In turning to the domestic arrival of the judicial activism debate, Josev engages in a careful sketch of the intellectual history of the High Court of Australia. Josev begins with a consideration of the High Court in the time of Australia’s most venerated jurist, Sir Owen Dixon, who famously espoused a ‘strict and complete legalism’ in judicial decision-making. Previous writings on the legacy of Sir Owen Dixon have not always been characterised by moderation of sentiment or temperance of tone, with some commentators seemingly wishing to best each other’s efforts at hagiographic adulation. Josev’s exploration of Dixon and his judicial philosophy – which includes a careful consideration of the meaning of ‘legalism’ and the cultural influence the term has had – is a welcome antidote to this earlier body of writing. Josev then turns to more recent history, examining the evolution in the High Court’s jurisprudence under Chief Justices Sir Anthony Mason and Sir Gerard Brennan. It is in this period that the some of the most politically charged decisions in recent memory – such as the famous judgments in Mabo and Wik – were handed down, and the commentary sparked by these decisions provides much grist for an exploration of the public’s attitude to the courts.
Josev’s analysis affords a number of important insights. Perhaps the most striking is that the ‘judicial activist’ label is applied with a maddening lack of consistency, and is often brought to bear in the course of intellectually lazy criticisms, which centre on the acute circumspection said to be owed by ‘unelected’ judges. Yet equally noteworthy – especially in light of the recent populist resurgence – is Josev’s consideration of judicial activism as a species of ‘élitism’.
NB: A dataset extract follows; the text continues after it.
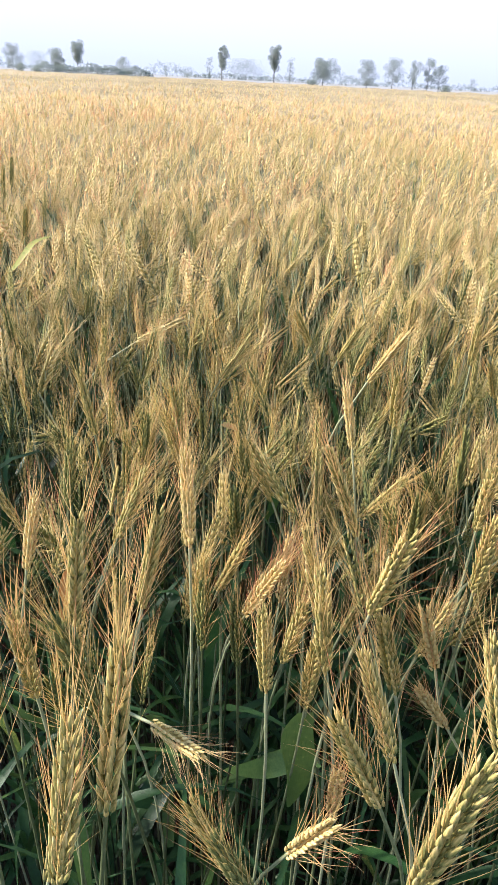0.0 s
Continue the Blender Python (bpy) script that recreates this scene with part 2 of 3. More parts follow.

There are perhaps only two criticisms which can be made of this work. The first relates to Josev’s heavy reliance on the United States as a source of comparative material. Given its role in originating the ‘judicial activist’ label, this tendency is readily explicable. Yet there are many lessons which might be learned from an examination of other jurisdictions. A consideration of recent developments in the United Kingdom might have been especially fruitful given the febrile commentary which has surrounded the litigation sparked by Brexit. Indeed, much of that commentary has explicitly employed the language of ‘judicial activism’, with former Conservative Party leader Iain Duncan Smith writing in the Telegraph in November 2016 under a headline declaiming ‘Judicial Activism and the Threat of Constitutional Crisis’. Recent events in Britain might also have aided Josev’s analysis of judicial activism as a species of élitism, with the Daily Mail branding judges ‘Enemies of The People’ for rendering decisions which hindered the government’s Brexit agenda. Although Josev adverts in passing to these developments, one is left wishing that more space had been devoted to a consideration of what significance the British developments may have for Australia.
Owen Dixon, 1950 (National Library of Australia)
The second reservation relates to the book’s scope. By focusing on the origins and evolution of a particular appellation, Josev has at times run the risk of losing sight of the substantive debate – relating to the proper limits and function of the judiciary – in which it is a rhetorical tool. The public’s interest in this debate plainly pre-dates the rise of the ‘judicial activism’ label, and it might have been interesting to examine some of those earlier public debates to see how the participants characterised judges to whom the label would today almost certainly be applied. To give just one example, one might look to Sir Henry McCardie, an early-twentieth-century English judge whose colourful pronouncements on all manner of controversial social questions made him a subject of popular fascination and debate.
Of course, to cavil in these two respects with Josev’s approach is not to deny the significant contribution which this work makes to an understanding of the history of the judicial activism debate. In combining a masterful understanding of law and jurisprudence with a formidable marshalling of a mass of illuminating primary material, Josev has shed new light on the relationship between judges and the public which they serve.